Queenie(71)



“Well, do it if you need to, innit. I don’t think I’m the best person to talk about all this feelings therapy fluff with.”

I carried on with Kyazike’s hair while she told me about a guy who kept taking her on dates and then promising her shoes or similar. I couldn’t keep track of what she was saying because I kept getting snatches of panic that would rise and fall in my chest and had to concentrate on quelling them while trying to pick up keywords from the story.

“Are you listening?”

“Sorry, yes! The shoes?” I said.

“Yeah, so eventually I was like, ‘Stop dropping hints, why do you wanna know my shoe size?’ He says he’s in Selfridges buying me shoes as a late Christmas present, so I rushed there in case he was gonna get me a pair that I don’t like, like the guy who bought me the nude Louboutins that were nude, but for a white girl.” Kyazike shook her head in disappointment. “Anyway, I get there, I’m trying on the shoes, I hand them to him, fine. Twotwo’s, we’re at the register and he’s trying to haggle with the store girl, then he tried to pay with four cards, none of which were in his name!” Kyazike turned to look at me. I looked back at her flatly. “Are you all right, fam? You usually love my stories,” she said, disappointment and worry etched across her face.

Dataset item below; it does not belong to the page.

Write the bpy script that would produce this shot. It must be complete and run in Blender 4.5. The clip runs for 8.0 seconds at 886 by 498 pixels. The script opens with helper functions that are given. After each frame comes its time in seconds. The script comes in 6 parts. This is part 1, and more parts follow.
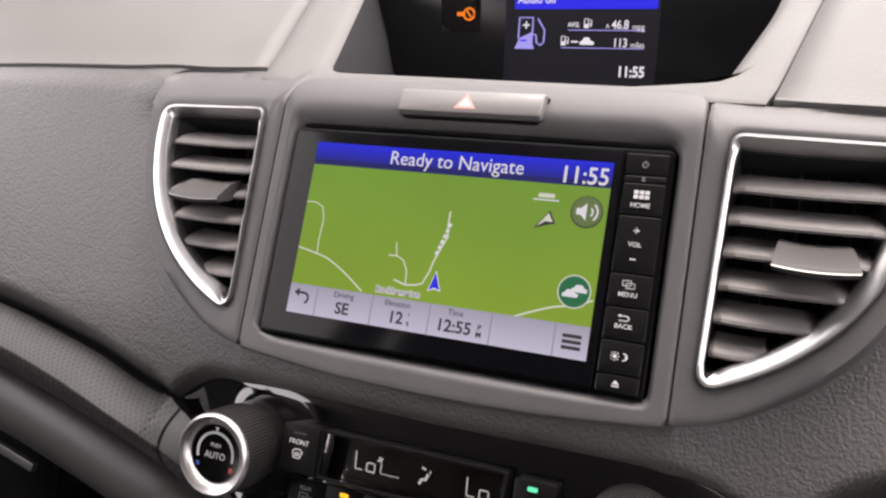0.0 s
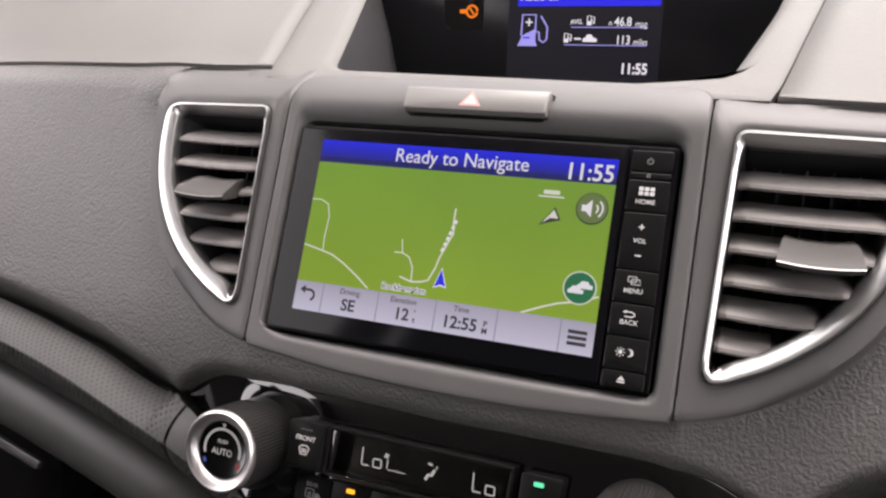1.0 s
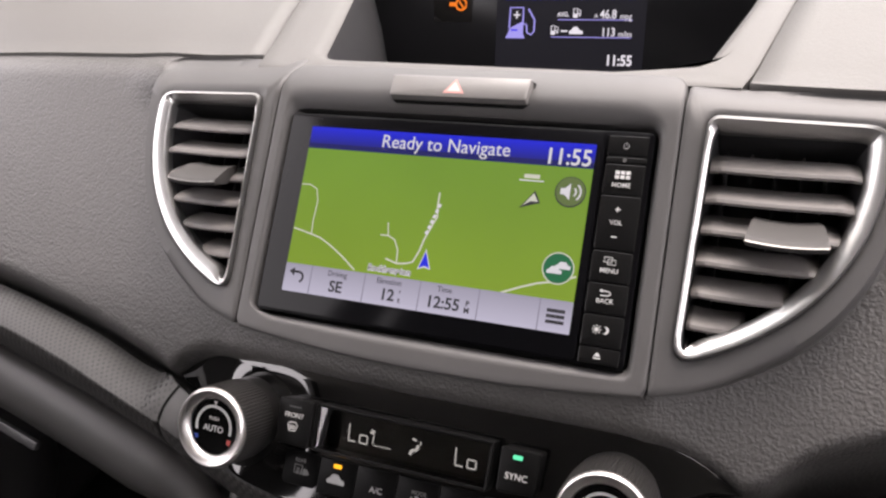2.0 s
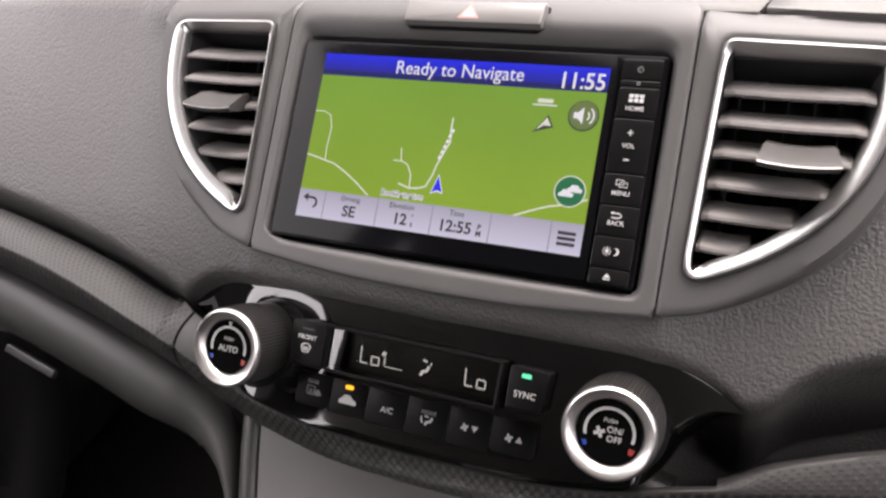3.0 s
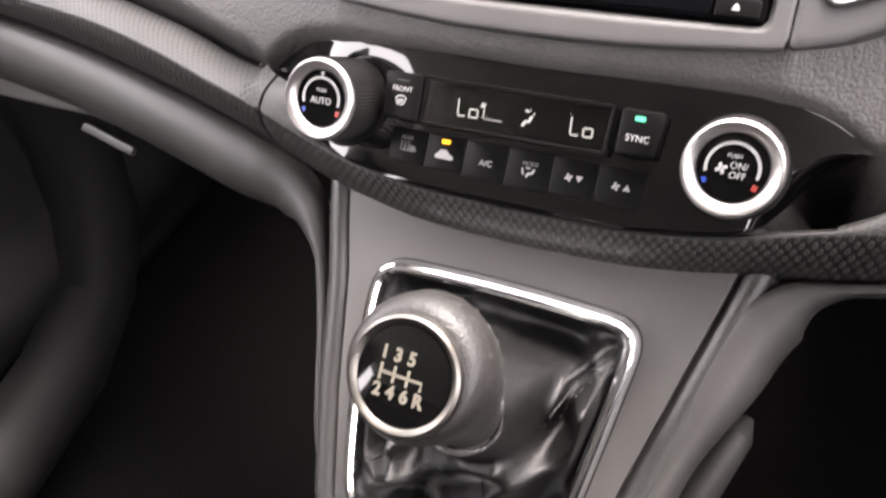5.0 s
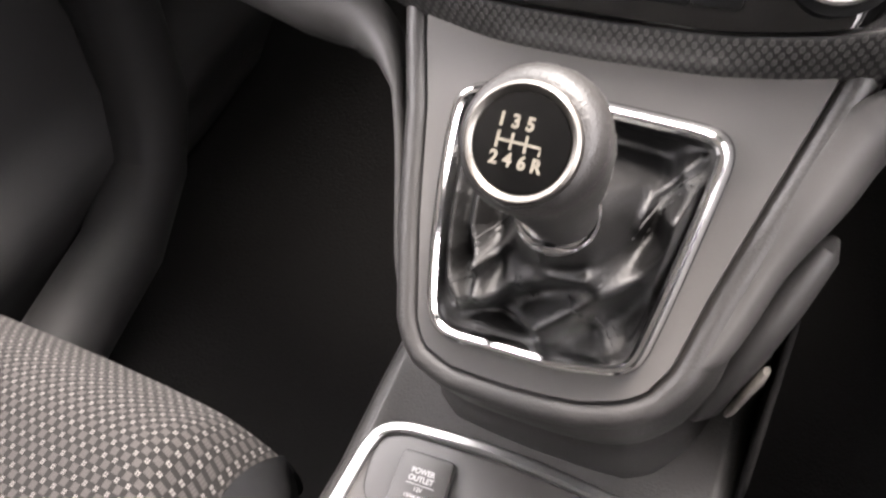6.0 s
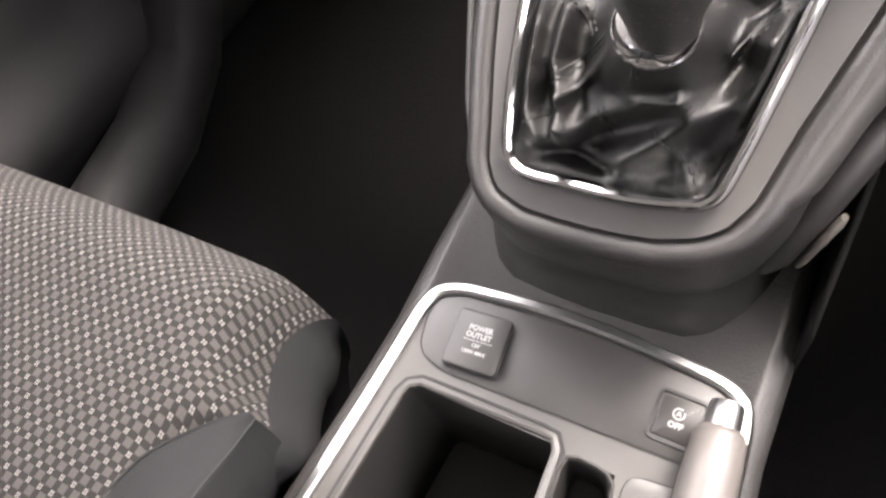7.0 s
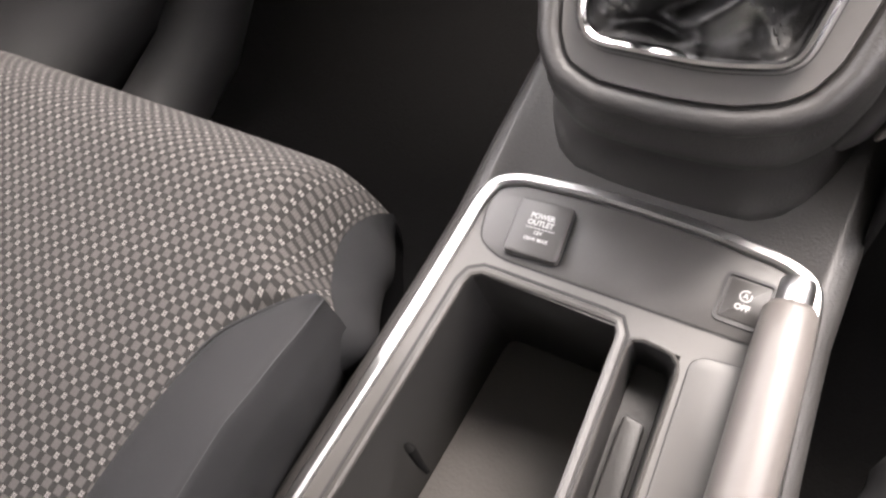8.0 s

“I’m fine, just sleepy,” I said. “Sorry.”

“All right. Anyway, I’m locking it off, fam. He’s some wheeler-dealer! I’m not asking for much from my Mr. Right, you know, but believe, employment is essential. Plus, this guy’s phone only seems to be on when he wants to link me, and the dates are all spontaneous. Like he’ll call me and say, ‘Come out for dinner,’ like I’m constantly sitting at home ready with my eyebrows drawn on. Like makeup isn’t expensive.” She kissed her teeth. “Maybe I should try white guys like you. They’d treat me better.”

“You think?” I asked her, the last few months of gross mistreatment flashing before my eyes.

“Yeah. They wouldn’t like me, though.” Kyazike shrugged. “I’m too black for them. They don’t want a dark black girl.”

“Don’t be stupid. I’m proof that they don’t want us, whatever shade.” I sighed heavily. “Why can’t I just have a happy ending, Kyazike?”

“You joking, fam?” Kyazike laughed. “You think life is a film? Even if it was, fam, we’re black. ‘Whatever shade,’?” she said, mimicking my voice, “we’d be first to die.”



* * *



I finished Kyazike’s hair and she went to start cooking, brave enough to endure the cold kitchen flooring. I wrapped the blanket around me and felt myself drifting off, but didn’t try very hard to fight it.

I slept, but I could hear everything that was happening at Kyazike’s: I heard when she finished cooking, waking up just enough to say no when she offered me dinner; I heard when she ate and watched EastEnders; I heard the squeeze of dish soap and the clatter of dishes and splashing of water when she did the washing up. I heard her go on the balcony when the shoe guy called; I heard her tell him that she wasn’t leaving the flat because “your whole essence is too short-notice, and I can’t be going out with no fraud boy!”

I heard Kyazike’s mum come home; I heard the argument they had about having the fan heater on; I heard her mum get in the bath to get ready for her second shift of the day.

At midnight, Kyazike shook me gently and handed me a headscarf and nightie. I put them on and lay on the sofa. It was warmer now. “Here’s a quilt,” she said. “See you in the morning.”



* * *



When I woke up, Kyazike had already gone to work. When I got to the office, I had several e-mails from Gina asking me to see her in her office immediately. I knocked on the open door.

“Come in,” she barked. “Oh, Queenie, are you seriously wearing the same thing you wore yesterday? Close the door behind you.”

“Yes, sorry,” I said. “It’s only because I stayed at a friend’s house.” I shut the door and walked over to the chair that faced Gina.

“Now. I’ve got some bad news for you,” she told me.

“What?” I asked, my heart beginning to pound in my ears.

“You’re being suspended.”

“What?” I blinked. “What?”

“This extreme crush that you’ve had on Ted Noman, well . . . it’s not appropriate. He’s filed an official complaint with HR, and everyone thinks it’s best that you’re not in the office while it’s investigated.” Gina lowered her voice, embarrassed for me.

“An extreme crush?” I asked, bewildered. “On Ted?”

“He’s spoken about it to HR confidentially, and says that you’ve been paying him a lot of attention, saying suggestive and inappropriate things, following him around, and that it’s making him entirely uncomfortable and stressed in his place of work,” Gina explained.

What was going on? “Suspended for that? But he, no, he’s the one who—I have the e-mails, and the messages, he’s the one—” I stuttered, desperate for her to understand that I wasn’t the one at fault.

“We have to take that sort of complaint seriously.” She paused briefly. “Plus, you already had an official warning on your file.”